Quando, proprio tra la fine dell’Ottocento e i primi del Novecento, si diffondono le attrezzature portatili, anche a Trieste scoppia la moda della fotografia, che, da pratica elitaria per esperti o facoltosi, diventa un hobby alla portata di più persone. Si moltiplicano i fotografi dilettanti, ed è grazie a loro che oggi abbiamo gli scatti migliori. Gli attori in posa nei costumi di scena, infatti, non affascinano quanto la gente comune colta nei gesti quotidiani, o i lavoratori che svolgono attività che oggi fatichiamo a immaginare possibili.

La Grande Trieste è una mostra che vale la pena visitare, ma che, come la città che celebra, sembra avere il difetto di non credere abbastanza in se stessa.
Come Trieste, non manca di buoni motivi per farsi apprezzare, né di generosità: prima dell’uscita sono gratuitamente disponibili le stampe di alcune delle foto esposte, per portare a casa il proprio “catalogo componibile”. Come Trieste non sfrutta fino in fondo il suo potenziale: non esiste un catalogo da acquistare e il merchandising si riduce a poster e locandina (rispettivamente 3,00 e 1,50 euro).

Sconveniente – ma qui l’organizzazione della mostra non dovrebbe avere responsabilità – anche la scelta di collocare nello stand pubblicitario antistante l’ingresso il calendario del ciclo di Lezioni di storia, che si tengono la domenica mattina presso il teatro Verdi; il pubblico di questa mostra è di certo lo stesso delle conferenze, ma molti sono stati confusi dalla dicitura “ingresso gratuito” e hanno cercato, in buona fede, di dirigersi direttamente all’esposizione, costringendo il personale della biglietteria a interrompere il proprio lavoro per dare spiegazioni.

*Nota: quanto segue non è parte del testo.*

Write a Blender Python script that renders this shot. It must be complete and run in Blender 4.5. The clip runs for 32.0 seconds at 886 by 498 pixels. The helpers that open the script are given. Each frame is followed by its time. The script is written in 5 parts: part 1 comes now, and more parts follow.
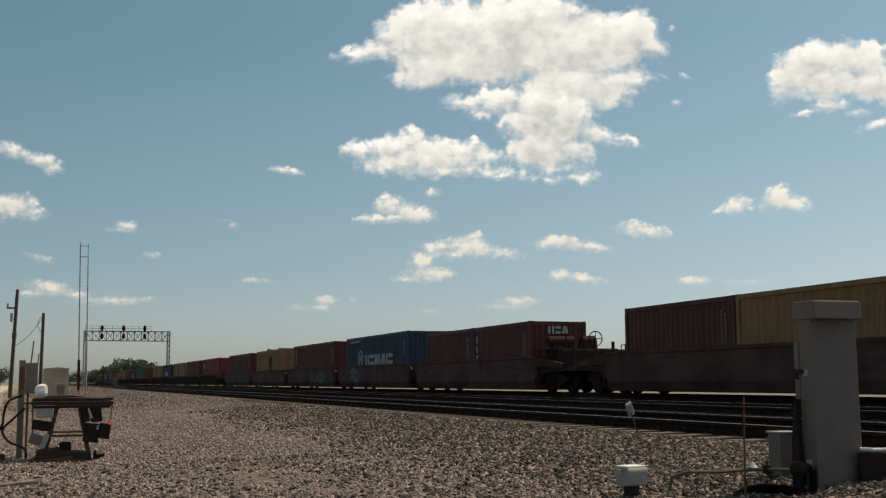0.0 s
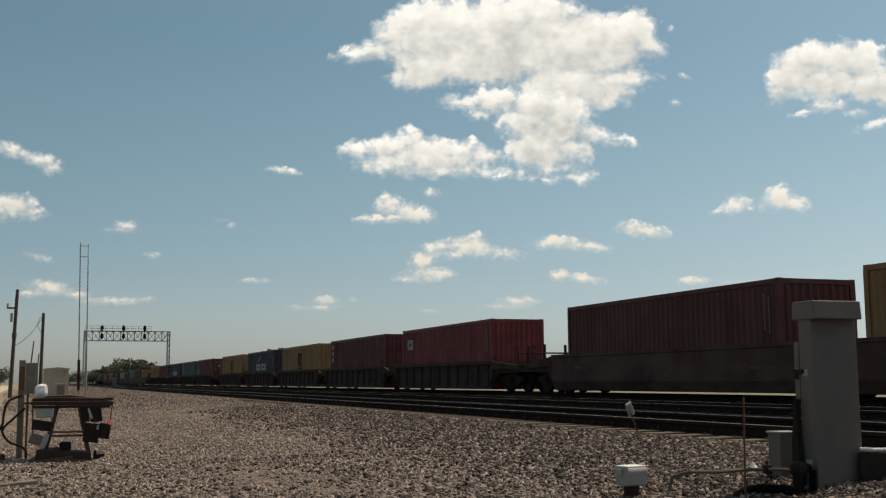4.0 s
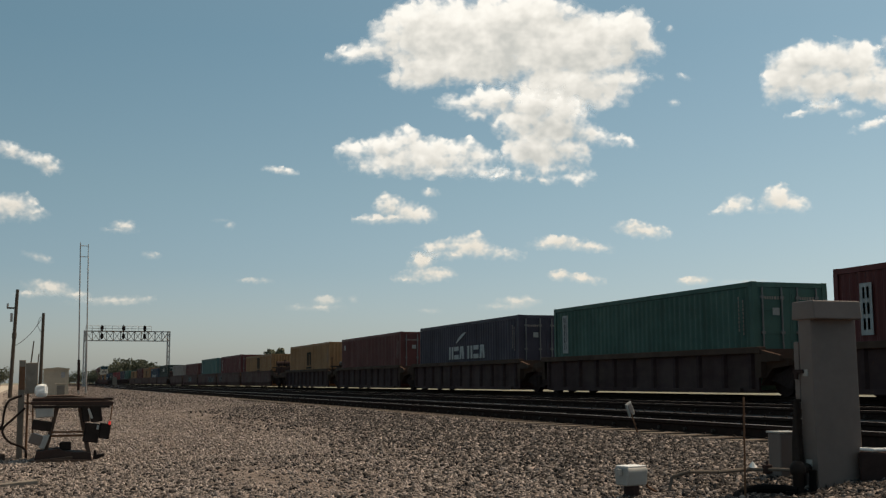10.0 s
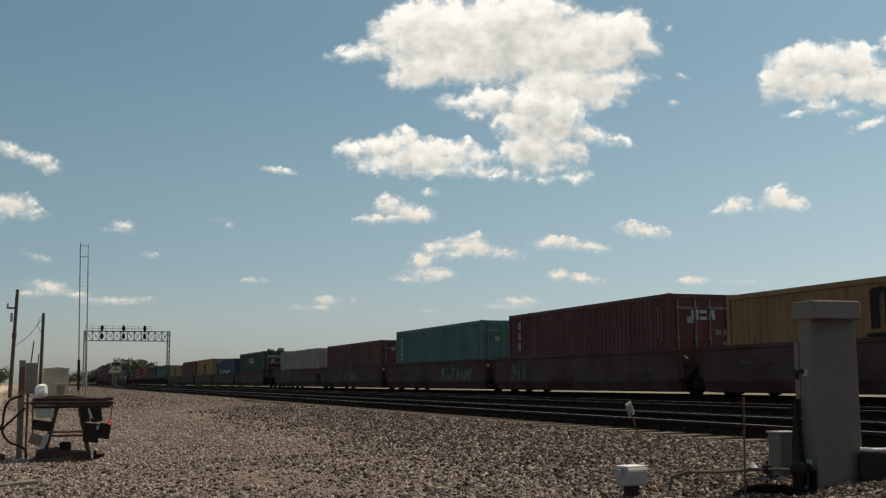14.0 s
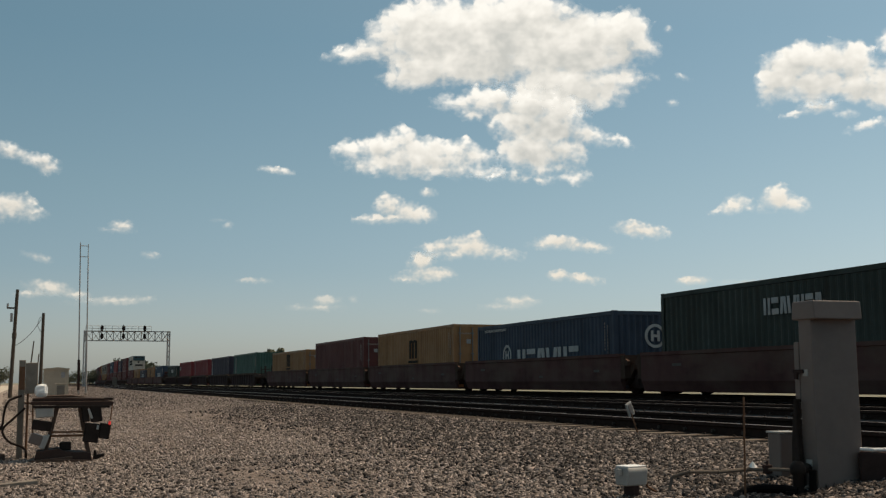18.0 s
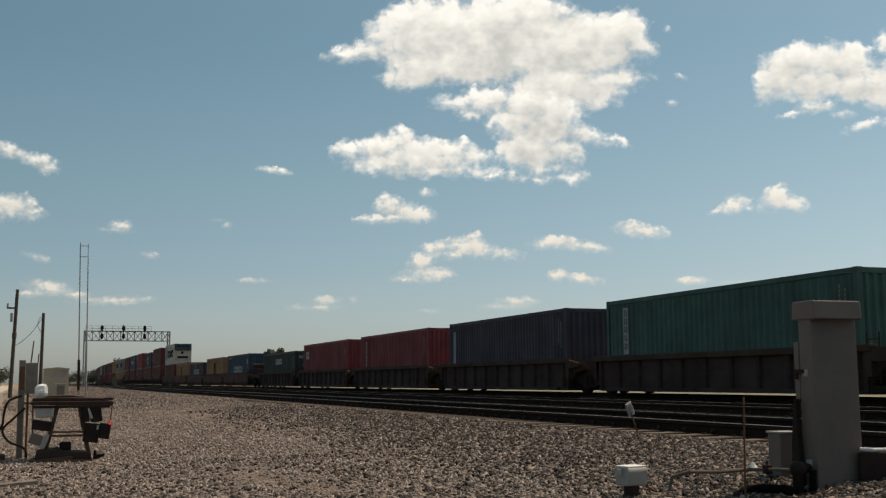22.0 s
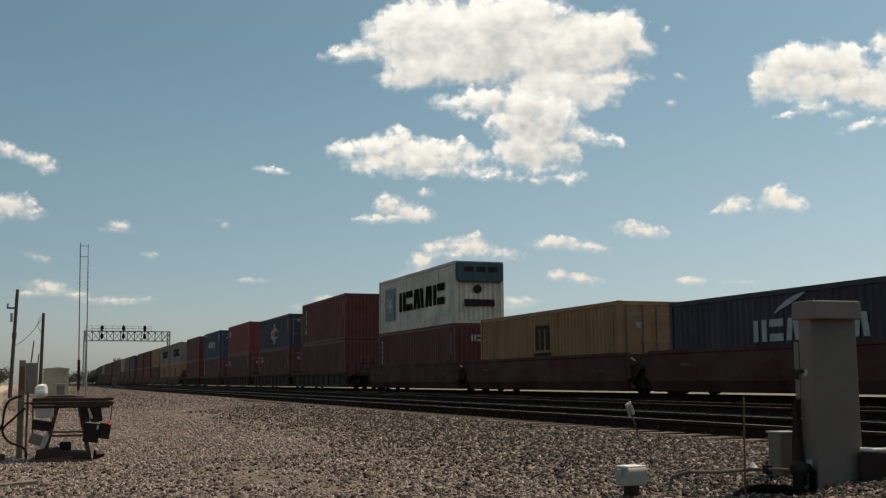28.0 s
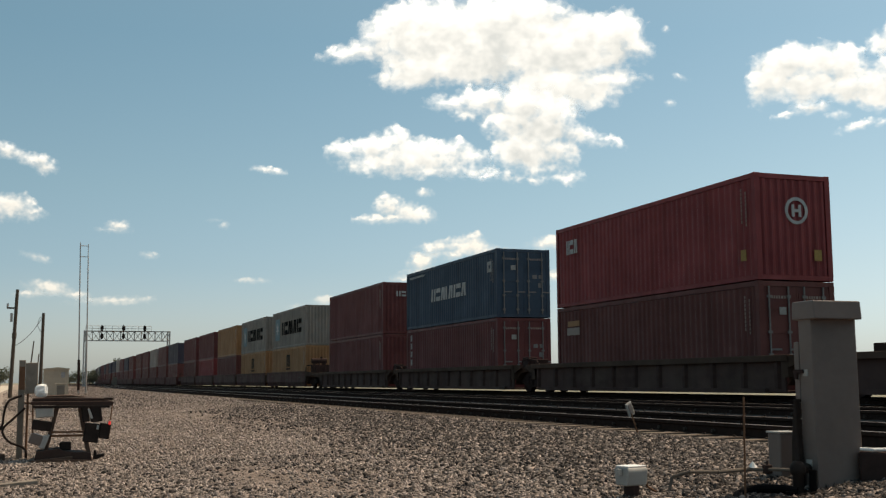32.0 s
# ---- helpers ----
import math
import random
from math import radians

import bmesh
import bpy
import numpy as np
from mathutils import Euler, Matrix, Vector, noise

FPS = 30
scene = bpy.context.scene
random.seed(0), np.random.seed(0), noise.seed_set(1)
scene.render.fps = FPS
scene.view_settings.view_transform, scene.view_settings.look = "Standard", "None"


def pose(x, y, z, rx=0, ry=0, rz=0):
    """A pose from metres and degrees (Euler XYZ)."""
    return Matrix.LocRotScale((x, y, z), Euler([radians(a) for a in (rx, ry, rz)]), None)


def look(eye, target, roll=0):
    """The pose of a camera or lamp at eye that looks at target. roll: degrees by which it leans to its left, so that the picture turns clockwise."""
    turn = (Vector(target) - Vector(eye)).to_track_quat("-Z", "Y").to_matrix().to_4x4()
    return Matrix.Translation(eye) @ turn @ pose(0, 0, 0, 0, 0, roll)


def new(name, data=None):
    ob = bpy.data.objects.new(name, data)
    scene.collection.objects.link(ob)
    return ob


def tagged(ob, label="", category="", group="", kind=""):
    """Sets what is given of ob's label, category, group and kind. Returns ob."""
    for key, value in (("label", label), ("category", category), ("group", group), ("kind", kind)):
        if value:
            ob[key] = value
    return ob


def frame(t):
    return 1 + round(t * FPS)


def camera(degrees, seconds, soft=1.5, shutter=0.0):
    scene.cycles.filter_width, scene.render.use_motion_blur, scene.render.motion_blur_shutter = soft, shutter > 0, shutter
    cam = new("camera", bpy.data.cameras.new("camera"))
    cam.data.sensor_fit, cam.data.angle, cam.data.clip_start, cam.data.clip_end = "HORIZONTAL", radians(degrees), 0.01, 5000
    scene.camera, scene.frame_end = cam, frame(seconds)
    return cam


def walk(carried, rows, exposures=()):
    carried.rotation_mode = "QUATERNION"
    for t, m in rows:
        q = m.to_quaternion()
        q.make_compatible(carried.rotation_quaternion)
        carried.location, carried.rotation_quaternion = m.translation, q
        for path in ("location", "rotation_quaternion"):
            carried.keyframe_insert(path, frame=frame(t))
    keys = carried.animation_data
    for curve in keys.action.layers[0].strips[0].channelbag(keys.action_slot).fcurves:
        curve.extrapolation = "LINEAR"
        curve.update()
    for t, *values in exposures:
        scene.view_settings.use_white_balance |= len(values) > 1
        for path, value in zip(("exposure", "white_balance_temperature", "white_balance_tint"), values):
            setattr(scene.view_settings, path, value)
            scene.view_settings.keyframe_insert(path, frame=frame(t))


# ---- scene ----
cam = camera(43.77, 32.0, 1.3)
EYE = Vector((0.0, 0.0, 0.47))          # z = 0 is the top of the rails
YAW, TILT, LEAN = 0.3473, 0.1188, -0.327
AIM = Vector((-math.cos(YAW) * math.cos(TILT), math.sin(YAW) * math.cos(TILT), math.sin(TILT)))
STAND = look(EYE, EYE + AIM, LEAN)
walk(cam, [(0.0, STAND), (32.0, STAND)], [(0.0, 0.0, 8150, 7.5), (8.0, 0.0, 8150, 7.5), (16.0, 0.0, 8150, 7.5), (24.0, 0.0, 8150, 7.5), (28.0, 0.02, 8150, 7.5), (29.0, 0.2, 8150, 7.5), (30.0, 0.28, 8150, 7.5), (31.0, 0.36, 8150, 7.5), (32.0, 0.36, 8150, 7.5)])

# ---- light ----
SUN_EL, SUN_AZ = radians(60), radians(98)   # azimuth from +x towards +y
world = bpy.data.worlds.new("sky")
scene.world = world
world.use_nodes = True
wn = world.node_tree
sky = wn.nodes.new("ShaderNodeTexSky")
sky.sky_type = "NISHITA"
sky.sun_disc = False
sky.sun_elevation = SUN_EL
sky.sun_rotation = radians(90) - SUN_AZ
sky.air_density, sky.dust_density, sky.ozone_density = 0.8, 6.0, 1.8
sky.altitude = 1500
haze = wn.nodes.new("ShaderNodeMix")           # even summer haze over the clear sky
haze.data_type = "RGBA"
haze.inputs[0].default_value, haze.inputs[7].default_value = 0.32, (1.12, 3.15, 4.35, 1.0)
wn.links.new(sky.outputs[0], haze.inputs[6])
# the air grows paler and warmer towards the horizon, and brighter towards the sun's side
sphere = wn.nodes.new("ShaderNodeTexCoord")
axes = wn.nodes.new("ShaderNodeSeparateXYZ")
wn.links.new(sphere.outputs["Generated"], axes.inputs[0])
# the last stop lifts and warms the unseen zenith to fill the shade
UPPER = ((0.17, (0.505, 0.52, 0.508)), (0.30, (0.435, 0.488, 0.495)), (0.48, (0.50, 0.51, 0.50)), (1.0, (0.80, 0.64, 0.56)))


def air(low):
    """The tint of the air from the horizon up to the zenith."""
    band = wn.nodes.new("ShaderNodeValToRGB")
    wn.links.new(axes.outputs["Z"], band.inputs[0])
    stops = low + UPPER
    for k, (at, tint) in enumerate(stops):
        stop = band.color_ramp.elements[0] if k == 0 else band.color_ramp.elements.new(at) if at < 1.0 else band.color_ramp.elements[len(stops) - 1]
        stop.position, stop.color = at, (*tint, 1.0)
    return band


away = air(((0.0, (0.76, 0.615, 0.59)), (0.04, (0.65, 0.57, 0.567)), (0.10, (0.525, 0.522, 0.53))))
toward = air(((0.0, (0.60, 0.56, 0.60)), (0.04, (0.56, 0.545, 0.575)), (0.10, (0.533, 0.526, 0.527))))
height = wn.nodes.new("ShaderNodeMix")
height.data_type = "RGBA"
turn = wn.nodes.new("ShaderNodeMapRange")
turn.inputs["From Min"].default_value, turn.inputs["From Max"].default_value = 0.05, 0.6
wn.links.new(axes.outputs["Y"], turn.inputs[0])
wn.links.new(turn.outputs[0], height.inputs[0])
wn.links.new(away.outputs[0], height.inputs[6])
wn.links.new(toward.outputs[0], height.inputs[7])
side = wn.nodes.new("ShaderNodeMapRange")
for key, value in (("From Min", -0.3), ("From Max", 0.8), ("To Min", 1.7), ("To Max", 2.28)):
    side.inputs[key].default_value = value
wn.links.new(axes.outputs["Y"], side.inputs[0])
tinted = wn.nodes.new("ShaderNodeVectorMath")
tinted.operation = "MULTIPLY"
wn.links.new(haze.outputs[2], tinted.inputs[0])
wn.links.new(height.outputs[2], tinted.inputs[1])
lit = wn.nodes.new("ShaderNodeVectorMath")
lit.operation = "SCALE"
wn.links.new(tinted.outputs[0], lit.inputs[0])
wn.links.new(side.outputs[0], lit.inputs["Scale"])
wn.links.new(lit.outputs[0], wn.nodes["Background"].inputs[0])
wn.nodes["Background"].inputs[1].default_value = 0.118
sun = new("sun", bpy.data.lights.new("sun", "SUN"))
sun.data.energy, sun.data.angle, sun.data.color = 2.85, radians(0.53), (1.0, 0.875, 0.775)
sun.matrix_world = look((0, 0, 60), Vector((0, 0, 60)) - 50 * Vector((math.cos(SUN_AZ) * math.cos(SUN_EL), math.sin(SUN_AZ) * math.cos(SUN_EL), math.sin(SUN_EL))))

# ---- materials ----
MATS = {}


def nodes_of(name):
    m = bpy.data.materials.new(name)
    m.use_nodes = True
    MATS[name] = m
    return m, m.node_tree, m.node_tree.nodes["Principled BSDF"]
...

Più grave, la mostra sembra concepita più per blandire il senso di appartenenza alla città che per promuoverne l’immagine al di fuori dei confini comunali. Una città che deve puntare a diventare meta turistica irrinunciabile non sembra volersi presentare al visitatore. Ad eccezione della citazione di Joyce, non una riga all’interno del perimetro espositivo, è scritta in inglese. Il turista italiano (e con lui più di un indigeno) resta molto probabilmente smarrito davanti ai testi in sloveno e, è lecito presumere, anche davanti a quelli in tedesco.

Non ci accaniremo – qui – sui refusi nei testi dei pannelli informativi, temendo che già lo faranno le sempre più numerose scolaresche che ogni anno affollano la città proprio nel periodo di apertura della mostra. Ciò che lascia un po’ d’amaro in bocca non sono le piccole pecche in quanto tali, ma il complessivo senso di incompiutezza che, da un evento che vanta di essere stato concepito alla fine del 2013 e progettato per tutto il 2014, non ci si aspetta.

Una didascalia non proprio impeccabile della mostra La Grande Trieste

L’esposizione sembra, comunque, avere il successo che tutto sommato merita.
Chi scrive l’ha visitata la mattina del primo giorno, lasciandola prima delle 12.00, ossia a meno di due ore dall’apertura al pubblico, quando sulla parete del catalogo componibile erano rimaste appena tre foto su diciotto, e ben quindici blocchi da un centinaio di cartoline l’uno erano già esauriti; segno, se non di un afflusso-record, di grande gradimento da parte di molti visitatori.